THE ALBUM THAT SAVED ME FROM SUBURBIA
David Bowie, Hunky Dory (1971) I probably could have chosen eight Bowie albums but I've gone for Hunky Dory because I remember the first time I saw the cover and heard the record; it was 1972-73, and it was just so different to everything else. And it's lyrically brilliant: songs like Eight Line Poem and Quicksand – "I'm sinking in the quicksand of my youth…" I even discovered Dylan through this album, because there's his Song for Bob Dylan: "Now hear this Robert Zimmerman, though I don't suppose we'll meet…" I ended up becoming obsessed with Bob Dylan and Lou Reed because of Bowie; it was quite an educational record. There are a lot of songs on there that, as a kid, you felt like he was talking to you. I was discovering myself, living in suburbia, feeling out of place – he was a life-saver, really. Such an artist. When I went to see Bowie in 1973, I must have been 12 or 13,, at Lewisham Odeon, it was a transforming experience, seeing other, older kids as immaculately dressed as Bowie. Many years later that happened to me – I'd do gigs and there'd be people in the audience who looked better than I did! Listening to this record I just wanted to know who Bowie was… I had dinner with him in New York once, and people always say you should never meet your heroes, but he was really charming. These days, when I'm asked to do certain publicity, or anything on TV, I always think: What would Bowie do? If I can't imagine Bowie on the show, then it's a no.

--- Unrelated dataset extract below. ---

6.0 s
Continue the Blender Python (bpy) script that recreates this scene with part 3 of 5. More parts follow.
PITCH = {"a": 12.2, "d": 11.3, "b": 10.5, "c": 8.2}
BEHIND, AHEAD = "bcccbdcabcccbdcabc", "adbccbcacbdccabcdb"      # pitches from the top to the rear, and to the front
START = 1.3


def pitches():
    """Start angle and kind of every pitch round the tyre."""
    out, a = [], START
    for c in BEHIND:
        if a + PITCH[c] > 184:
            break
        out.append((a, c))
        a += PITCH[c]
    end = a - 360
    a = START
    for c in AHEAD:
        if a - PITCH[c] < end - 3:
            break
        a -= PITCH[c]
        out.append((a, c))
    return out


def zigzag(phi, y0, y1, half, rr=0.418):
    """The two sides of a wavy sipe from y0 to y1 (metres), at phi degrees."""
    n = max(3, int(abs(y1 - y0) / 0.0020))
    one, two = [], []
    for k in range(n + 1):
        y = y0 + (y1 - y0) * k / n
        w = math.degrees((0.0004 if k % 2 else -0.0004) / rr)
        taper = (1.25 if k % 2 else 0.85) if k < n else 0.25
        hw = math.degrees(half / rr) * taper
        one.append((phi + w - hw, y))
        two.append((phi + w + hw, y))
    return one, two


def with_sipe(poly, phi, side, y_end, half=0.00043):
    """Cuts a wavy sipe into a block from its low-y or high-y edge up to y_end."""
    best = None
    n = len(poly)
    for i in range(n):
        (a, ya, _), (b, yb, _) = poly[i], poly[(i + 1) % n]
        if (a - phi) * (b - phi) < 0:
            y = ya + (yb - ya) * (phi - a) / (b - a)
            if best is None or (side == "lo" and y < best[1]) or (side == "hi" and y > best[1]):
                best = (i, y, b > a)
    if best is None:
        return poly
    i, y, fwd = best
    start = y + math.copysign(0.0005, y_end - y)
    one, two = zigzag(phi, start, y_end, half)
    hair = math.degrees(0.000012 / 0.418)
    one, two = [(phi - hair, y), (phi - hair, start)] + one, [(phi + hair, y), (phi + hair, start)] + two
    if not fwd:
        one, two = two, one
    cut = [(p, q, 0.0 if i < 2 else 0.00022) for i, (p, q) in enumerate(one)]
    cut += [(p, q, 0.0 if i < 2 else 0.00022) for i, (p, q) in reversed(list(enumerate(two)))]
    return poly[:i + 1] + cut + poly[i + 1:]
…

THE ALBUM THAT GAVE ME HOPE
Lou Reed, Transformer (1972) The Who did a massive concert at Charlton football ground with 73,000 people in 1974, and Lou Reed was on the bill. I was 12 and was told emphatically [by my parents]: "You must not go." I went, obviously, and arrived as Lou Reed was about to come on stage. I was just amazed. After hearing Transformer, I went back to listen to the Velvet Underground and became a fan of everything Lou Reed had done. But Transformer was a great record. If you think about the music of the time, it was completely out of sync with everything else. It was vaudevillian, with songs like New York Telephone Conversation and Make Up – very much later on I discovered Tom Waits and all of that sound – but it was a sort of weird, druggy, theatrical, marching-bands-on-valium sound. I've also chosen it because of the lyrics – particularly Walk on the Wild Side, it has such a great narrative. When you're a kid and you know you're gay, and you hear Bowie singing "a cop knelt and kissed the feet of a priest, and a queer threw up at the sight of that", and then you hear Walk on the Wild Side, you know there's hope – you know you're not the only one that has these weird thoughts.

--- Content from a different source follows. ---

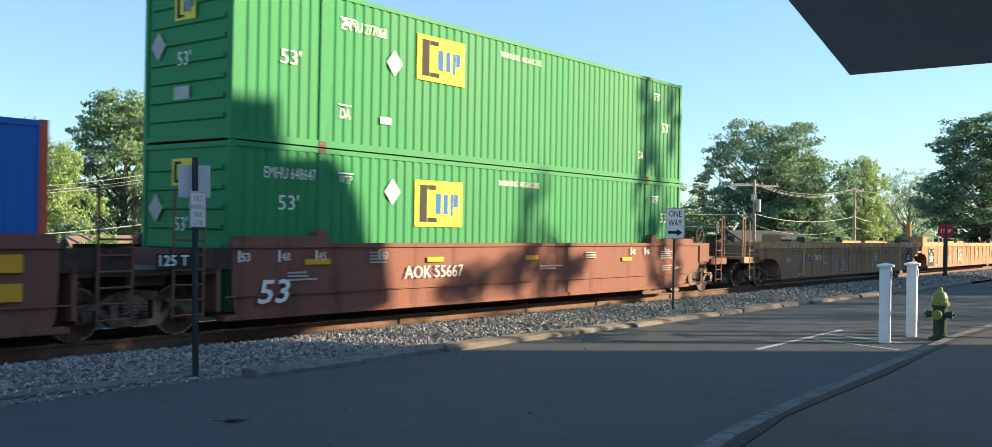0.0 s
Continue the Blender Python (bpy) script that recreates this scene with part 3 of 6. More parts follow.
def band_logo(c, x0, x1, z0, z1, ground_mat, edge):
    """A framed band with dark blocks the size of its letters; drawn as plain shapes."""
    base = plate("decal", rect(x0, x1, z0, z1), FACE - 0.001, ground_mat, c, "framed company band drawn in plain blocks")
    w, h = x1 - x0, z1 - z0
    for r in (rect(x0 + 0.02, x1 - 0.02, z0, z0 + 0.02), rect(x0 + 0.02, x1 - 0.02, z1 - 0.02, z1), rect(x0, x0 + 0.02, z0, z1), rect(x1 - 0.02, x1, z0, z1)):
        plate("frame_line", r, FACE - 0.004, edge, base, "", 0.004)
    for i in range(7):
        z = z0 + h * (0.2 + 0.1 * i)
        plate("frame_line", rect(x0 + w * (0.05 + 0.012 * i), x0 + w * (0.16 + 0.012 * i), z, z + 0.008), FACE - 0.004, edge, base, "", 0.004)
        plate("frame_line", rect(x0 + w * (0.83 + 0.012 * (6 - i)), x0 + w * (0.92 + 0.012 * (6 - i)), z, z + 0.008), FACE - 0.004, edge, base, "", 0.004)
    zb, zt = z0 + h * 0.22, z0 + h * 0.78
    for a, wd, tall in ((0.28, 0.036, 1), (0.338, 0.012, 0.16), (0.375, 0.042, 1), (0.443, 0.012, 0.16), (0.48, 0.042, 1), (0.555, 0.042, 1), (0.63, 0.046, 1), (0.71, 0.036, 1)):
        plate("block", rect(x0 + w * a, x0 + w * (a + wd), zb, zb + (zt - zb) * tall), FACE - 0.005, edge, base, "", 0.004)


def white_container(label, paint, band, word, ground_mat=None, edge=None, top=(-5.6, 4.65), ident=None, word_mat=None, limit=False):
    c = container(paint, label, "white containers on the train", pitch=0.30, depth=0.022, flat=0.86)
    if band:
        band_logo(c, *band, ground_mat or logo_yellow, edge or letter_green)
    if word:
        stencil(c, "Intermodal", word[0], word[1], word[2], word_mat or letter_green, word[3])
    for x in top:
        stencil(c, "TOP LIFT ONLY", x, 0.40, 0.15, letter_grey, 1.12)
    if limit:
        stencil(c, "STACK LIMIT 3 HIGH", -5.7, 2.56, 0.13, letter_grey, 1.4)
        stencil(c, "STACK LIMIT 3 HIGH", 4.2, 2.56, 0.13, letter_grey, 1.3)
        for x in (-7.15, 6.55):
            stencil(c, "WTP", x, 2.52, 0.15, letter_grey, 0.34)
            stencil(c, "OR", x + 0.06, 2.32, 0.14, letter_grey, 0.22)
            for dx, w in ((-0.40, 0.22), (-0.10, 0.36), (0.34, 0.22), (0.62, 0.30)):
                plate("small_print", rect(x + dx, x + dx + w, 2.12, 2.23), FACE - 0.002, letter_faded, c)
    if not limit:
        side_marks(c, dark=True)
    endplate("decal", rect(-0.85, 0.85, 2.28, 2.68), -HL - 0.014, letter_faded, c, "pale framed company band")
    bm = bmesh.new()
    for i in range(6):
        prism(bm, rect(0.5 - i * 0.17 - 0.11, 0.5 - i * 0.17, 2.40, 2.58), "x", -HL - 0.022, -HL - 0.018)
    part("block_lettering", bm, letter_grey, c)
    return c


# trucks under the cars
def add_truck(car, x, simple=False):
    """A two-axle freight truck at x under a car."""
    bm = bmesh.new()
    bx(bm, x - 0.22, x + 0.22, -1.05, 1.05, 0.42, 0.78)
    lathe(bm, [(0.3, 0.78), (0.3, 0.86)], (x, 0, 0), 12)
    tk = part("truck", bm, truck_steel, car, "cast steel freight truck")
    for ax in (-0.88, 0.88):
        bm = bmesh.new()
        rod(bm, (x + ax, -1.12, 0.42), (x + ax, 1.12, 0.42), 0.075, 10)
        part("axle", bm, truck_steel, tk)
        for s in (-1, 1):
            bm = bmesh.new()
            prof = [(0.10, -0.07), (0.40, -0.07), (0.42, -0.05), (0.42, 0.045), (0.45, 0.05), (0.45, 0.075), (0.34, 0.07), (0.32, 0.02), (0.14, 0.0), (0.12, 0.07), (0.10, 0.07)]
            lathe(bm, [(r, -h if s > 0 else h) for r, h in prof], (x + ax, s * 0.755, 0.42), 28, "y")
            w = part("wheel", bm, wheel_steel, tk, smooth=False)
            if s < 0:
                bm = bmesh.new()
                hoop(bm, 0.388, 0.421, -0.004, 0.02, (x + ax, -0.832, 0.42))
                part("tread", bm, bright_steel, w, "bright worn tread")
            bm = bmesh.new()
            bx(bm, x + ax - 0.13, x + ax + 0.13, min(s * 0.92, s * 1.12), max(s * 0.92, s * 1.12), 0.30, 0.56)
            lathe(bm, [(0.10, s * 1.12), (0.10, s * 1.17), (0.05, s * 1.18)], (x + ax, 0, 0.43), 12, "y")
            part("axle_box", bm, truck_steel, tk)
    for s in (-1, 1):
        bm = bmesh.new()
        y0, y1 = sorted((s * 0.95, s * 1.09))
        top = [(-1.08, 0.58), (-0.68, 0.60), (-0.34, 0.76), (0.34, 0.76), (0.68, 0.60), (1.08, 0.58), (1.08, 0.50), (0.70, 0.50), (0.42, 0.62), (-0.42, 0.62), (-0.70, 0.50), (-1.08, 0.50)]
        prism(bm, [(x + a, b) for a, b in top], "y", y0, y1)
        low = [(-0.72, 0.52), (-0.42, 0.22), (0.42, 0.22), (0.72, 0.52), (0.60, 0.54), (0.36, 0.32), (-0.36, 0.32), (-0.60, 0.54)]
        prism(bm, [(x + a, b) for a, b in low], "y", y0, y1)
        bx(bm, x - 0.44, x - 0.30, y0, y1, 0.24, 0.70)
        bx(bm, x + 0.30, x + 0.44, y0, y1, 0.24, 0.70)
        part("side_frame", bm, truck_steel, tk)
        for dx in (-0.17, 0.0, 0.17):
            bm = bmesh.new()
            for i in range(5):
                lathe(bm, [(0.055, 0.0), (0.075, 0.02), (0.055, 0.04)], (x + dx, s * 1.0, 0.33 + i * 0.052), 10)
            part("spring", bm, truck_steel, tk)
    return tk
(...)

THE SOUNDTRACK TO MY FIRST SEXUAL EXPERIENCE
Nico, Chelsea Girl (1967) This was when I had my first boyfriend. I met this guy who was the editor of a pop magazine called My Guy at a lesbian club in Swiss Cottage. I went out with him for a while – he was older than me and had Nico's album Chelsea Girl. I never knew about Nico until him. I spent the one night at his house and he had that album on constantly, all night, so it was kind of like the soundtrack to my first real sexual experience, and I just fell in love with the record. Nico has an amazing voice (a bit like Marlene Dietrich, who I also love), and I thought she was beautiful as well. I particularly love that song Somewhere There's a Feather on the album – it's a Jackson Browne song. When you're a kid you devour all the information about the music you love.
THE TRACK I PLAYED OVER AND OVER
Sly and the Family Stone, If You Want Me to Stay (1973) I went to live in Birmingham for a year when I was about 17, in 1978-79. I'd met this guy called Martin Degville who was in the band Sigue Sigue Sputnik – he was quite mad, used to wear fishnet tights on his face – at a punk weekender in Bournemouth. Punks at that point were the enemy of the state, no one would let us in anywhere because of the way we looked. We were gathering on a street corner that weekend, and there was this thing on the other side of the road, a vision: oh my God, this guy in high stiletto heels with a white face and a massive white quiff and shoulder pads – he was just outrageous, another level from what we were doing. And me and my girlfriends were in awe, looking at him. I befriended him and I started to go up to Birmingham for the weekend and hang out at the clubs up there for the punk scene. I had this relationship with my best friend, a boy, and when that went pear-shaped, I decided to leave home and move in with Martin. We lived with two girls called Janet Doublenose and Rhonda Beyonda. Rhonda was a big Sly and the Family Stone fan, and I remember one day sitting in her room while she played their album Fresh, and the song If You Want Me to Stay came on – it's just a great song, fantastic falsetto vocals. It's probably one of my favourites of all time. It's got the best bass line ever, and it's Sly Stone at his peak; it's just a great, emotional piece of music. I'd play it over and over, as you do, when you're that age. Sly Stone is one of the greatest singers, you can hear it – the emotion. I'd love to work with him, even if he just did a little warble on one of my tracks I'd be really happy.
THE ALBUM THAT I STILL LISTEN TO
Tubeway Army, Replicas (1979) I was always dismissive of anyone who sounded like Bowie. But I forgave Gary Numan. I bought this album when I was living in Birmingham. Me and Jeremy Healy, my mate who went on to be a successful DJ [and a member of Haysi Fantayzee], sat and listened to Replicas and loved it, even though we thought he [Numan] was a bit of a Bowie clone. But it was a brilliant record, and he looked brilliant as well, which was very important then. It wasn't enough to be a good musician, you had to have a good look too! It was around that point that I was discovering early Human League, bands like Cabaret Voltaire, I was already a massive fan of Fad Gadget, who, for me, was the king of electro – the unsung hero. Even now, when you hear Are Friends Electric, it still sounds good. You're very lucky if you make a record that doesn't age – his album has aged brilliantly because it's so different, it's so electro. I always think you have to invest something of yourself in everything you do to be good, which is why I love Replicas. I can still put it on and get that feeling that I had when I first heard it.